WHAT TO DO =
Repeat the material below word for word and leave out all pictures.

DATA SECTION =
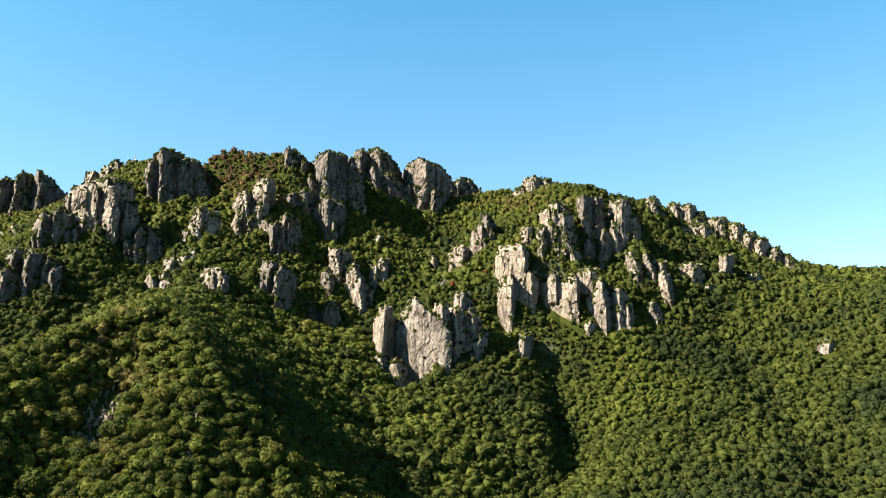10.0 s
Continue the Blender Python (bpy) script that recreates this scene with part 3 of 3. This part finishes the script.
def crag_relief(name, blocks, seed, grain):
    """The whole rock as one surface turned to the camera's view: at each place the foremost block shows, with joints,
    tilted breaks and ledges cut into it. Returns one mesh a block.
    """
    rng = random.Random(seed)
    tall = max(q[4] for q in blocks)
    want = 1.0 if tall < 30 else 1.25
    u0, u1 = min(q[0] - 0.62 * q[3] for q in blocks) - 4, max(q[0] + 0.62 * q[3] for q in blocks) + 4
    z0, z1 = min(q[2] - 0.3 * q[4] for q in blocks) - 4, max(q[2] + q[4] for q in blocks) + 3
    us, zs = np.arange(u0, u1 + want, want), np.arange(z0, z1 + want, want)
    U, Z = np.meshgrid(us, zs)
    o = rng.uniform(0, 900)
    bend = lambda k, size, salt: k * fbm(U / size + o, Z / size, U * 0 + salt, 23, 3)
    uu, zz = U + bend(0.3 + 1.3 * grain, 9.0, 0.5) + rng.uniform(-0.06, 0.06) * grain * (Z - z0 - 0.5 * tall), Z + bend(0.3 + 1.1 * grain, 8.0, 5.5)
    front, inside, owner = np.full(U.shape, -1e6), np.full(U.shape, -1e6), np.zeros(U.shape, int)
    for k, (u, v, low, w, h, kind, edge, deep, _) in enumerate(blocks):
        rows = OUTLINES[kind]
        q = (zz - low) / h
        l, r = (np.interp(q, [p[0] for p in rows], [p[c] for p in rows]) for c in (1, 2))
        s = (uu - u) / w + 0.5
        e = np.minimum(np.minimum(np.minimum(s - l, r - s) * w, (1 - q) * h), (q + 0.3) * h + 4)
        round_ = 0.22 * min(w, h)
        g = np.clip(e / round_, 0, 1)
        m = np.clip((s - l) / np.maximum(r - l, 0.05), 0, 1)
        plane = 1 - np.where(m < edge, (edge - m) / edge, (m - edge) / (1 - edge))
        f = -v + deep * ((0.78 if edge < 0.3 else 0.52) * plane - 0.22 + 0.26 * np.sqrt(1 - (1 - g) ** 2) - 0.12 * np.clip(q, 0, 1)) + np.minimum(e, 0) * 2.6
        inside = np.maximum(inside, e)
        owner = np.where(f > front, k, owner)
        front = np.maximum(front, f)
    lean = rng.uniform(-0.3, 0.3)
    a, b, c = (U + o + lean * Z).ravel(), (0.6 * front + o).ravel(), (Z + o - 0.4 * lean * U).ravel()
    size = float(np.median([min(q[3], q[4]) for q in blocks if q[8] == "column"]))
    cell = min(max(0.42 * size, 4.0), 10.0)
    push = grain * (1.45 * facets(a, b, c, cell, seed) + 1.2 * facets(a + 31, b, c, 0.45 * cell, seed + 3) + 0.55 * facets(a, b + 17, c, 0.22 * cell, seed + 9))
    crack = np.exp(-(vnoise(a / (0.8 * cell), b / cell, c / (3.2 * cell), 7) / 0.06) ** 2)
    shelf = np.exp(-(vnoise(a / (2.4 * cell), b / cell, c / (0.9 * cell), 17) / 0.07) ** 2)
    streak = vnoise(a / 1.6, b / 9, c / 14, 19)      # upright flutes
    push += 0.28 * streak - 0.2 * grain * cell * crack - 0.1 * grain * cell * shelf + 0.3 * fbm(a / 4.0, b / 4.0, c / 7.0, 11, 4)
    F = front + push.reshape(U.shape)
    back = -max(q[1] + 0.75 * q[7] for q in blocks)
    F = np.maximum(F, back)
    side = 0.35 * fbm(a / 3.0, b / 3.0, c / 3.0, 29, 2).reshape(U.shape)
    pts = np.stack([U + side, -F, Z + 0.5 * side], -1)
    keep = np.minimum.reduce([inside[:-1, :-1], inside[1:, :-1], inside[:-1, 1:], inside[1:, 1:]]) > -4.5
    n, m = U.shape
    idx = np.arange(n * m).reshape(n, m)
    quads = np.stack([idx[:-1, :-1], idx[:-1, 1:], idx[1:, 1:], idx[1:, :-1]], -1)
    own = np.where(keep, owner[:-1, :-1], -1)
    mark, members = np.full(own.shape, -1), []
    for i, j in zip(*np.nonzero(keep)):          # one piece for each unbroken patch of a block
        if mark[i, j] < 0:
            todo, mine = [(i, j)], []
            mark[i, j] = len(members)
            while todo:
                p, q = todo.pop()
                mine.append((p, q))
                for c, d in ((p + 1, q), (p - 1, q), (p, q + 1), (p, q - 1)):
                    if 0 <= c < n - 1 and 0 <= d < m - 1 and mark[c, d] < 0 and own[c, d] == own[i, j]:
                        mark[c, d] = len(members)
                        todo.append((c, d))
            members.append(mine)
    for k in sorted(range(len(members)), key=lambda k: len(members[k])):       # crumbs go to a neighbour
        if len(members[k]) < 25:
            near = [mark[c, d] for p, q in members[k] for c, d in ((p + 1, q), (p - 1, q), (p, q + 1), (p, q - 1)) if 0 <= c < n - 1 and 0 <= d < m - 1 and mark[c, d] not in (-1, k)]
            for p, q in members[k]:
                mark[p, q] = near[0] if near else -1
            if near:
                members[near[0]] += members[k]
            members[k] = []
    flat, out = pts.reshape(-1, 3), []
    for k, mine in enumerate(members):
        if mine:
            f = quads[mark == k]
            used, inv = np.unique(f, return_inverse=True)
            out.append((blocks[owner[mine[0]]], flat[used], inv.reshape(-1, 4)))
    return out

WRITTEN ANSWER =
10.0 s
Continue the Blender Python (bpy) script that recreates this scene with part 3 of 3. This part finishes the script.
def crag_relief(name, blocks, seed, grain):
    """The whole rock as one surface turned to the camera's view: at each place the foremost block shows, with joints,
    tilted breaks and ledges cut into it. Returns one mesh a block.
    """
    rng = random.Random(seed)
    tall = max(q[4] for q in blocks)
    want = 1.0 if tall < 30 else 1.25
    u0, u1 = min(q[0] - 0.62 * q[3] for q in blocks) - 4, max(q[0] + 0.62 * q[3] for q in blocks) + 4
    z0, z1 = min(q[2] - 0.3 * q[4] for q in blocks) - 4, max(q[2] + q[4] for q in blocks) + 3
    us, zs = np.arange(u0, u1 + want, want), np.arange(z0, z1 + want, want)
    U, Z = np.meshgrid(us, zs)
    o = rng.uniform(0, 900)
    bend = lambda k, size, salt: k * fbm(U / size + o, Z / size, U * 0 + salt, 23, 3)
    uu, zz = U + bend(0.3 + 1.3 * grain, 9.0, 0.5) + rng.uniform(-0.06, 0.06) * grain * (Z - z0 - 0.5 * tall), Z + bend(0.3 + 1.1 * grain, 8.0, 5.5)
    front, inside, owner = np.full(U.shape, -1e6), np.full(U.shape, -1e6), np.zeros(U.shape, int)
    for k, (u, v, low, w, h, kind, edge, deep, _) in enumerate(blocks):
        rows = OUTLINES[kind]
        q = (zz - low) / h
        l, r = (np.interp(q, [p[0] for p in rows], [p[c] for p in rows]) for c in (1, 2))
        s = (uu - u) / w + 0.5
        e = np.minimum(np.minimum(np.minimum(s - l, r - s) * w, (1 - q) * h), (q + 0.3) * h + 4)
        round_ = 0.22 * min(w, h)
        g = np.clip(e / round_, 0, 1)
        m = np.clip((s - l) / np.maximum(r - l, 0.05), 0, 1)
        plane = 1 - np.where(m < edge, (edge - m) / edge, (m - edge) / (1 - edge))
        f = -v + deep * ((0.78 if edge < 0.3 else 0.52) * plane - 0.22 + 0.26 * np.sqrt(1 - (1 - g) ** 2) - 0.12 * np.clip(q, 0, 1)) + np.minimum(e, 0) * 2.6
        inside = np.maximum(inside, e)
        owner = np.where(f > front, k, owner)
        front = np.maximum(front, f)
    lean = rng.uniform(-0.3, 0.3)
    a, b, c = (U + o + lean * Z).ravel(), (0.6 * front + o).ravel(), (Z + o - 0.4 * lean * U).ravel()
    size = float(np.median([min(q[3], q[4]) for q in blocks if q[8] == "column"]))
    cell = min(max(0.42 * size, 4.0), 10.0)
    push = grain * (1.45 * facets(a, b, c, cell, seed) + 1.2 * facets(a + 31, b, c, 0.45 * cell, seed + 3) + 0.55 * facets(a, b + 17, c, 0.22 * cell, seed + 9))
    crack = np.exp(-(vnoise(a / (0.8 * cell), b / cell, c / (3.2 * cell), 7) / 0.06) ** 2)
    shelf = np.exp(-(vnoise(a / (2.4 * cell), b / cell, c / (0.9 * cell), 17) / 0.07) ** 2)
    streak = vnoise(a / 1.6, b / 9, c / 14, 19)      # upright flutes
    push += 0.28 * streak - 0.2 * grain * cell * crack - 0.1 * grain * cell * shelf + 0.3 * fbm(a / 4.0, b / 4.0, c / 7.0, 11, 4)
    F = front + push.reshape(U.shape)
    back = -max(q[1] + 0.75 * q[7] for q in blocks)
    F = np.maximum(F, back)
    side = 0.35 * fbm(a / 3.0, b / 3.0, c / 3.0, 29, 2).reshape(U.shape)
    pts = np.stack([U + side, -F, Z + 0.5 * side], -1)
    keep = np.minimum.reduce([inside[:-1, :-1], inside[1:, :-1], inside[:-1, 1:], inside[1:, 1:]]) > -4.5
    n, m = U.shape
    idx = np.arange(n * m).reshape(n, m)
    quads = np.stack([idx[:-1, :-1], idx[:-1, 1:], idx[1:, 1:], idx[1:, :-1]], -1)
    own = np.where(keep, owner[:-1, :-1], -1)
    mark, members = np.full(own.shape, -1), []
    for i, j in zip(*np.nonzero(keep)):          # one piece for each unbroken patch of a block
        if mark[i, j] < 0:
            todo, mine = [(i, j)], []
            mark[i, j] = len(members)
            while todo:
                p, q = todo.pop()
                mine.append((p, q))
                for c, d in ((p + 1, q), (p - 1, q), (p, q + 1), (p, q - 1)):
                    if 0 <= c < n - 1 and 0 <= d < m - 1 and mark[c, d] < 0 and own[c, d] == own[i, j]:
                        mark[c, d] = len(members)
                        todo.append((c, d))
            members.append(mine)
    for k in sorted(range(len(members)), key=lambda k: len(members[k])):       # crumbs go to a neighbour
        if len(members[k]) < 25:
            near = [mark[c, d] for p, q in members[k] for c, d in ((p + 1, q), (p - 1, q), (p, q + 1), (p, q - 1)) if 0 <= c < n - 1 and 0 <= d < m - 1 and mark[c, d] not in (-1, k)]
            for p, q in members[k]:
                mark[p, q] = near[0] if near else -1
            if near:
                members[near[0]] += members[k]
            members[k] = []
    flat, out = pts.reshape(-1, 3), []
    for k, mine in enumerate(members):
        if mine:
            f = quads[mark == k]
            used, inv = np.unique(f, return_inverse=True)
            out.append((blocks[owner[mine[0]]], flat[used], inv.reshape(-1, 4)))
    return out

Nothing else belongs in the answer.